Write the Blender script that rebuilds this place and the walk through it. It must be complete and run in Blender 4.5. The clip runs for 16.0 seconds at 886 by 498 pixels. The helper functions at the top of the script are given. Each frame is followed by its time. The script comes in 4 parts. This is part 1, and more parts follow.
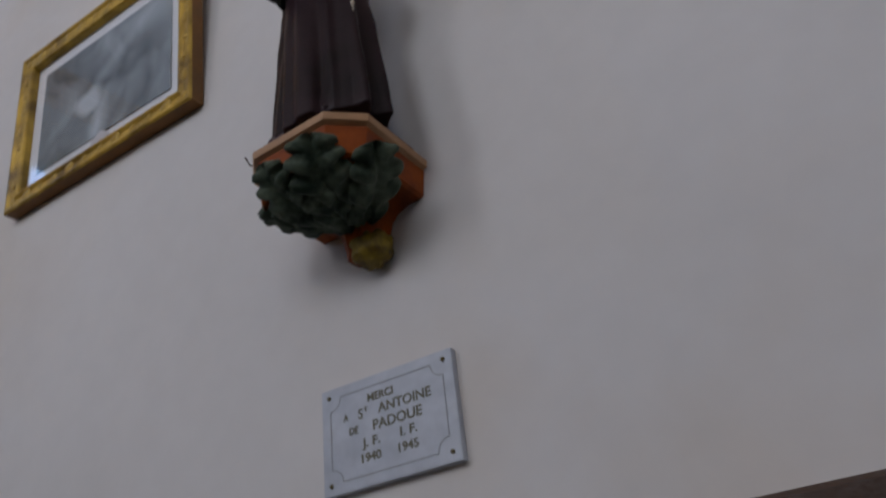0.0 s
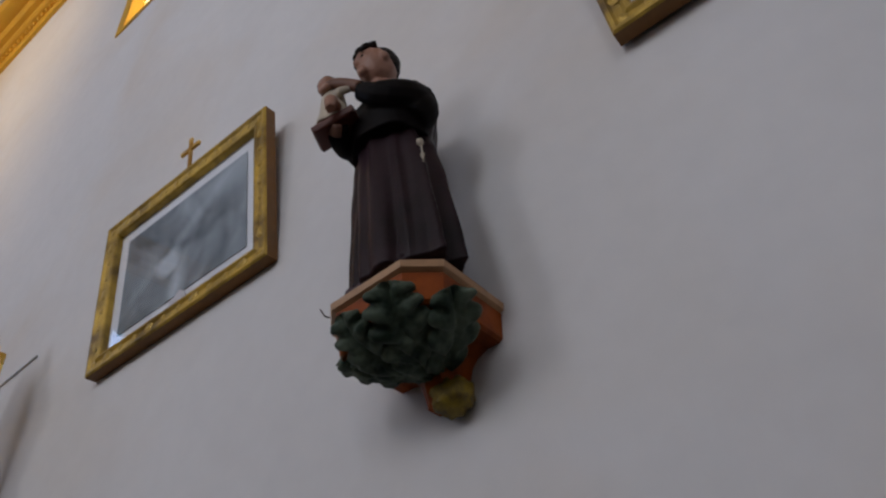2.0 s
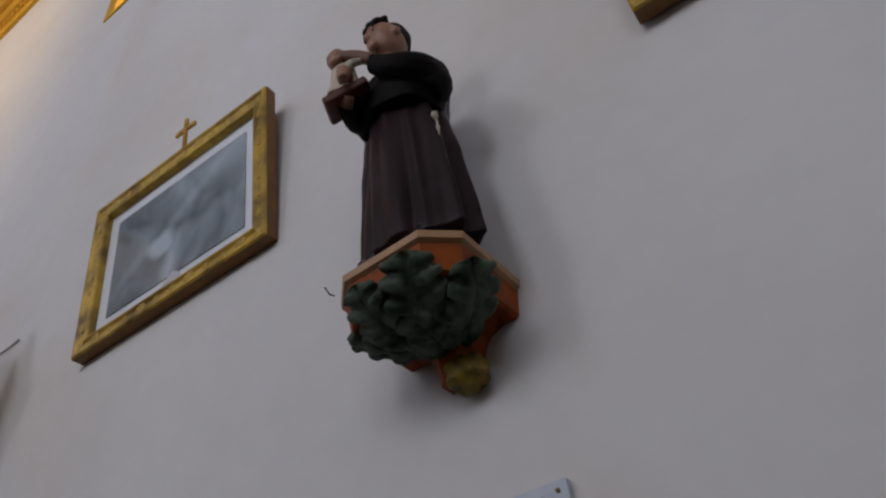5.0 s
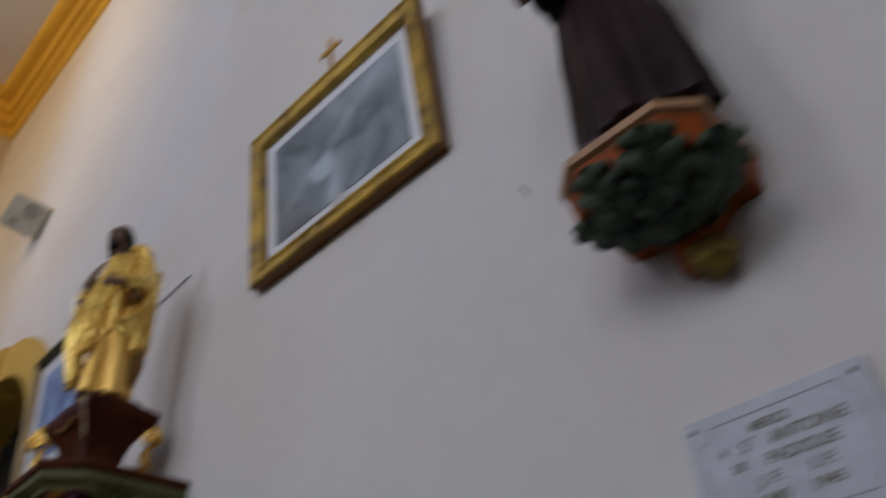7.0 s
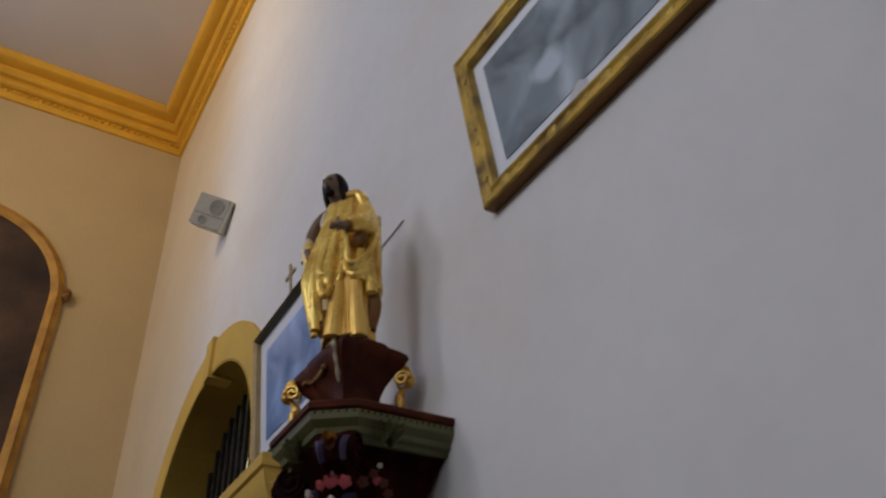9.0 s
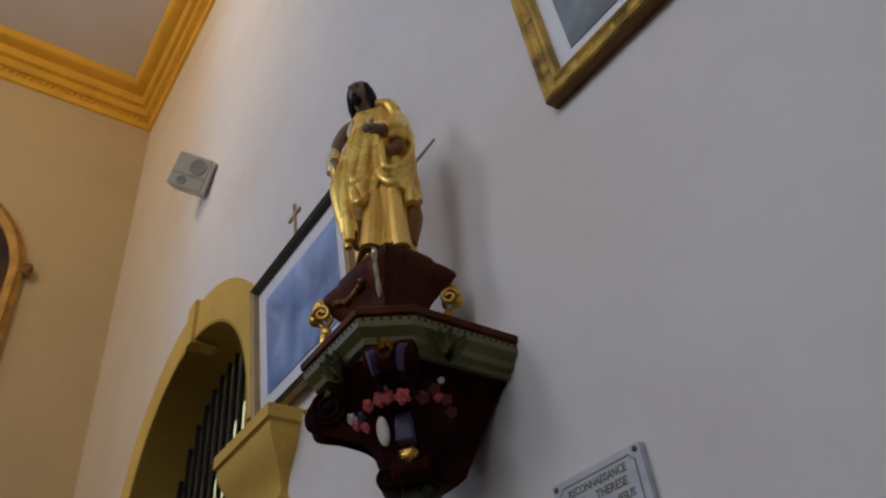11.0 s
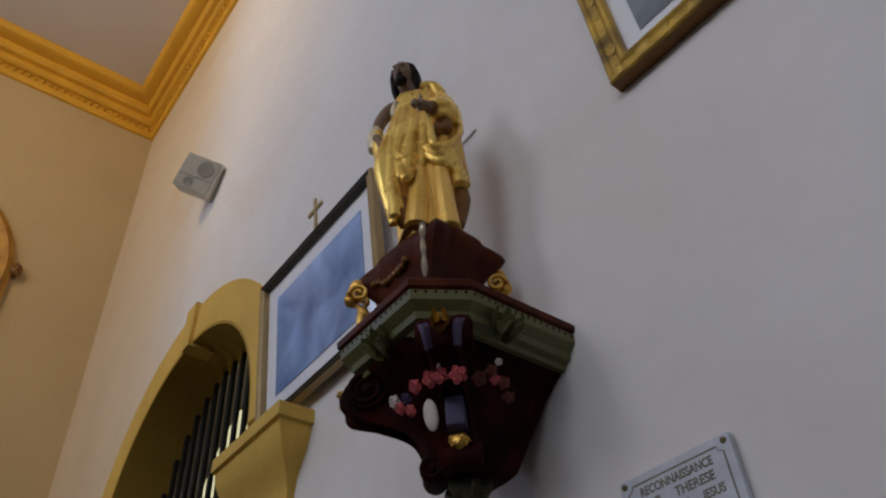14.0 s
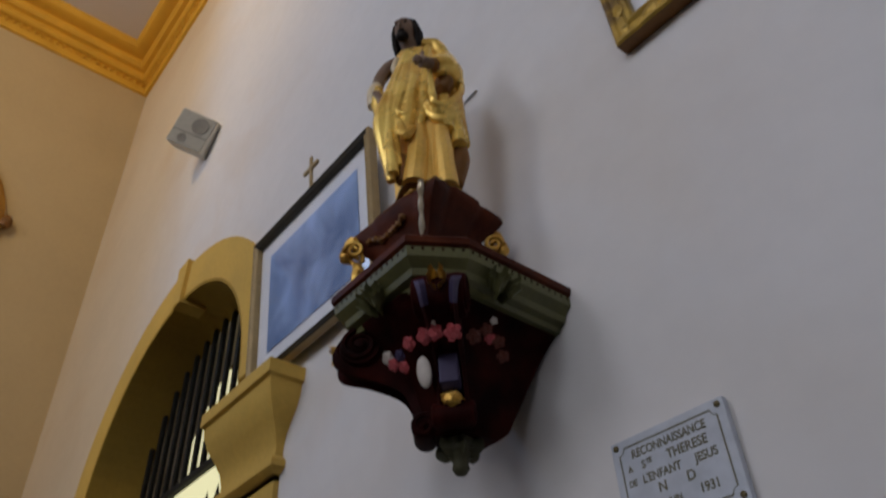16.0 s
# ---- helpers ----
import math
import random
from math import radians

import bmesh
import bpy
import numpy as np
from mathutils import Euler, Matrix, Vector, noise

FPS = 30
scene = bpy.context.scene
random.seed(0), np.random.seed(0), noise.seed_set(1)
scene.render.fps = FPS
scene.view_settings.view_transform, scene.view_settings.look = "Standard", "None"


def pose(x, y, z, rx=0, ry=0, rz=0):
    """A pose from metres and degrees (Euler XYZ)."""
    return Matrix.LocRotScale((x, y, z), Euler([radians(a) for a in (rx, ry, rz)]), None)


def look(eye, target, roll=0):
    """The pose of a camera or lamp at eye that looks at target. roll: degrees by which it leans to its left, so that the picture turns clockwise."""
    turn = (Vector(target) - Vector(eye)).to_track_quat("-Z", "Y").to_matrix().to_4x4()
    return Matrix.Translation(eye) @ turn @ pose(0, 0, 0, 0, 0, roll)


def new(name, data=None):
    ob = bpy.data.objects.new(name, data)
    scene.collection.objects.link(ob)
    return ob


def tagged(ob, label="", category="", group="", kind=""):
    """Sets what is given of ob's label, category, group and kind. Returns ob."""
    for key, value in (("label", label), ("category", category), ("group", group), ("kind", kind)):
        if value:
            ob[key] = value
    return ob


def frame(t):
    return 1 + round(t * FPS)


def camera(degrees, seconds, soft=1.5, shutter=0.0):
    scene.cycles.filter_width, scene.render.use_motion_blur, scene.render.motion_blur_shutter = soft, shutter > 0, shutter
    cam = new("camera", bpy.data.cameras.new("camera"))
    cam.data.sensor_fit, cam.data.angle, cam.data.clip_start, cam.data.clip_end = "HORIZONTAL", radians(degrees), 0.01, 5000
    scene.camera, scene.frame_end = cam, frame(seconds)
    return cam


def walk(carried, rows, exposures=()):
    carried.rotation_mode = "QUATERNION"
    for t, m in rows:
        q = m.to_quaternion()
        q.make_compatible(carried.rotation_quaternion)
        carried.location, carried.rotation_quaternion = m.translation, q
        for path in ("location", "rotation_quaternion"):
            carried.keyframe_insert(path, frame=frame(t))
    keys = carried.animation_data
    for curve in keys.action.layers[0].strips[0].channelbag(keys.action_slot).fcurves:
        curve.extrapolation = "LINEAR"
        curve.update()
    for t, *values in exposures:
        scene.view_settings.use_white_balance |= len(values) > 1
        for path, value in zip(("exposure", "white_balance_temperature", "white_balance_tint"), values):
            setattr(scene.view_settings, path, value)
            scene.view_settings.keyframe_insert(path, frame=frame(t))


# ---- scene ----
cam = camera(60.2, 16.0, soft=2.2, shutter=1.0)
PATH = [
    (0, (0.031, 0.284, 1.556), (-0.84, 1.76, 2.587), -7.1),
    (0.5, (0.019, 0.276, 1.538), (-0.866, 1.759, 2.547), -4.4),
    (1, (0.008, 0.28, 1.554), (-0.935, 1.658, 2.654), -4.6),
    (1.5, (0.017, 0.279, 1.57), (-0.838, 1.549, 2.855), -8.4),
    (2, (-0.01, 0.278, 1.575), (-0.845, 1.501, 2.92), -7.7),
    (2.5, (-0.046, 0.283, 1.569), (-0.877, 1.498, 2.923), -6.7),
    (3, (-0.095, 0.293, 1.572), (-0.903, 1.537, 2.914), -5.8),
    (3.5, (-0.098, 0.289, 1.566), (-0.878, 1.565, 2.894), -7.5),
    (3.7, (-0.103, 0.293, 1.565), (-0.869, 1.572, 2.898), -7.7),
    (6, (-0.176, 0.288, 1.561), (-0.973, 1.522, 2.919), -8.4),
    (6.5, (-0.265, 0.285, 1.573), (-1.072, 1.522, 2.921), -9.5),
    (7, (-0.396, 0.233, 1.592), (-1.45, 1.394, 2.833), -5.8),
    (7.5, (-0.522, 0.216, 1.579), (-1.723, 1.32, 2.736), -3.5),
    (8, (-0.631, 0.189, 1.579), (-1.935, 1.267, 2.645), -4.3),
    (8.5, (-0.765, 0.207, 1.606), (-2.107, 1.189, 2.717), -5.3),
    (9, (-0.89, 0.178, 1.576), (-2.178, 1.072, 2.819), -5.1),
    (9.5, (-1.029, 0.196, 1.585), (-2.366, 1.085, 2.778), -5.3),
    (9.7, (-1.081, 0.201, 1.587), (-2.441, 1.099, 2.747), -5.4),
    (11.8, (-1.572, 0.161, 1.534), (-2.706, 1.174, 2.834), -7.1),
    (12, (-1.612, 0.16, 1.536), (-2.742, 1.172, 2.839), -6.7),
    (12.5, (-1.669, 0.16, 1.535), (-2.817, 1.153, 2.838), -5.6),
    (13, (-1.677, 0.165, 1.532), (-2.832, 1.14, 2.841), -5.0),
    (13.5, (-1.675, 0.165, 1.534), (-2.824, 1.136, 2.852), -4.8),
    (14, (-1.672, 0.163, 1.533), (-2.81, 1.134, 2.861), -4.7),
    (14.5, (-1.675, 0.168, 1.532), (-2.804, 1.14, 2.867), -4.8),
    (15, (-1.674, 0.164, 1.531), (-2.798, 1.147, 2.862), -5.0),
    (15.5, (-1.682, 0.165, 1.527), (-2.819, 1.158, 2.838), -4.7),
    (16, (-1.704, 0.173, 1.526), (-2.873, 1.189, 2.792), -3.2),
]
walk(cam, [(t, look(eye, target, roll)) for t, eye, target, roll in PATH], [(0, -1.55), (16, -1.55)])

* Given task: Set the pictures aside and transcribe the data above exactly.

* Result:
Write the Blender script that rebuilds this place and the walk through it. It must be complete and run in Blender 4.5. The clip runs for 16.0 seconds at 886 by 498 pixels. The helper functions at the top of the script are given. Each frame is followed by its time. The script comes in 4 parts. This is part 1, and more parts follow.
0.0 s
2.0 s
5.0 s
7.0 s
9.0 s
11.0 s
14.0 s
16.0 s
# ---- helpers ----
import math
import random
from math import radians

import bmesh
import bpy
import numpy as np
from mathutils import Euler, Matrix, Vector, noise

FPS = 30
scene = bpy.context.scene
random.seed(0), np.random.seed(0), noise.seed_set(1)
scene.render.fps = FPS
scene.view_settings.view_transform, scene.view_settings.look = "Standard", "None"


def pose(x, y, z, rx=0, ry=0, rz=0):
    """A pose from metres and degrees (Euler XYZ)."""
    return Matrix.LocRotScale((x, y, z), Euler([radians(a) for a in (rx, ry, rz)]), None)


def look(eye, target, roll=0):
    """The pose of a camera or lamp at eye that looks at target. roll: degrees by which it leans to its left, so that the picture turns clockwise."""
    turn = (Vector(target) - Vector(eye)).to_track_quat("-Z", "Y").to_matrix().to_4x4()
    return Matrix.Translation(eye) @ turn @ pose(0, 0, 0, 0, 0, roll)


def new(name, data=None):
    ob = bpy.data.objects.new(name, data)
    scene.collection.objects.link(ob)
    return ob


def tagged(ob, label="", category="", group="", kind=""):
    """Sets what is given of ob's label, category, group and kind. Returns ob."""
    for key, value in (("label", label), ("category", category), ("group", group), ("kind", kind)):
        if value:
            ob[key] = value
    return ob


def frame(t):
    return 1 + round(t * FPS)


def camera(degrees, seconds, soft=1.5, shutter=0.0):
    scene.cycles.filter_width, scene.render.use_motion_blur, scene.render.motion_blur_shutter = soft, shutter > 0, shutter
    cam = new("camera", bpy.data.cameras.new("camera"))
    cam.data.sensor_fit, cam.data.angle, cam.data.clip_start, cam.data.clip_end = "HORIZONTAL", radians(degrees), 0.01, 5000
    scene.camera, scene.frame_end = cam, frame(seconds)
    return cam


def walk(carried, rows, exposures=()):
    carried.rotation_mode = "QUATERNION"
    for t, m in rows:
        q = m.to_quaternion()
        q.make_compatible(carried.rotation_quaternion)
        carried.location, carried.rotation_quaternion = m.translation, q
        for path in ("location", "rotation_quaternion"):
            carried.keyframe_insert(path, frame=frame(t))
    keys = carried.animation_data
    for curve in keys.action.layers[0].strips[0].channelbag(keys.action_slot).fcurves:
        curve.extrapolation = "LINEAR"
        curve.update()
    for t, *values in exposures:
        scene.view_settings.use_white_balance |= len(values) > 1
        for path, value in zip(("exposure", "white_balance_temperature", "white_balance_tint"), values):
            setattr(scene.view_settings, path, value)
            scene.view_settings.keyframe_insert(path, frame=frame(t))


# ---- scene ----
cam = camera(60.2, 16.0, soft=2.2, shutter=1.0)
PATH = [
    (0, (0.031, 0.284, 1.556), (-0.84, 1.76, 2.587), -7.1),
    (0.5, (0.019, 0.276, 1.538), (-0.866, 1.759, 2.547), -4.4),
    (1, (0.008, 0.28, 1.554), (-0.935, 1.658, 2.654), -4.6),
    (1.5, (0.017, 0.279, 1.57), (-0.838, 1.549, 2.855), -8.4),
    (2, (-0.01, 0.278, 1.575), (-0.845, 1.501, 2.92), -7.7),
    (2.5, (-0.046, 0.283, 1.569), (-0.877, 1.498, 2.923), -6.7),
    (3, (-0.095, 0.293, 1.572), (-0.903, 1.537, 2.914), -5.8),
    (3.5, (-0.098, 0.289, 1.566), (-0.878, 1.565, 2.894), -7.5),
    (3.7, (-0.103, 0.293, 1.565), (-0.869, 1.572, 2.898), -7.7),
    (6, (-0.176, 0.288, 1.561), (-0.973, 1.522, 2.919), -8.4),
    (6.5, (-0.265, 0.285, 1.573), (-1.072, 1.522, 2.921), -9.5),
    (7, (-0.396, 0.233, 1.592), (-1.45, 1.394, 2.833), -5.8),
    (7.5, (-0.522, 0.216, 1.579), (-1.723, 1.32, 2.736), -3.5),
    (8, (-0.631, 0.189, 1.579), (-1.935, 1.267, 2.645), -4.3),
    (8.5, (-0.765, 0.207, 1.606), (-2.107, 1.189, 2.717), -5.3),
    (9, (-0.89, 0.178, 1.576), (-2.178, 1.072, 2.819), -5.1),
    (9.5, (-1.029, 0.196, 1.585), (-2.366, 1.085, 2.778), -5.3),
    (9.7, (-1.081, 0.201, 1.587), (-2.441, 1.099, 2.747), -5.4),
    (11.8, (-1.572, 0.161, 1.534), (-2.706, 1.174, 2.834), -7.1),
    (12, (-1.612, 0.16, 1.536), (-2.742, 1.172, 2.839), -6.7),
    (12.5, (-1.669, 0.16, 1.535), (-2.817, 1.153, 2.838), -5.6),
    (13, (-1.677, 0.165, 1.532), (-2.832, 1.14, 2.841), -5.0),
    (13.5, (-1.675, 0.165, 1.534), (-2.824, 1.136, 2.852), -4.8),
    (14, (-1.672, 0.163, 1.533), (-2.81, 1.134, 2.861), -4.7),
    (14.5, (-1.675, 0.168, 1.532), (-2.804, 1.14, 2.867), -4.8),
    (15, (-1.674, 0.164, 1.531), (-2.798, 1.147, 2.862), -5.0),
    (15.5, (-1.682, 0.165, 1.527), (-2.819, 1.158, 2.838), -4.7),
    (16, (-1.704, 0.173, 1.526), (-2.873, 1.189, 2.792), -3.2),
]
walk(cam, [(t, look(eye, target, roll)) for t, eye, target, roll in PATH], [(0, -1.55), (16, -1.55)])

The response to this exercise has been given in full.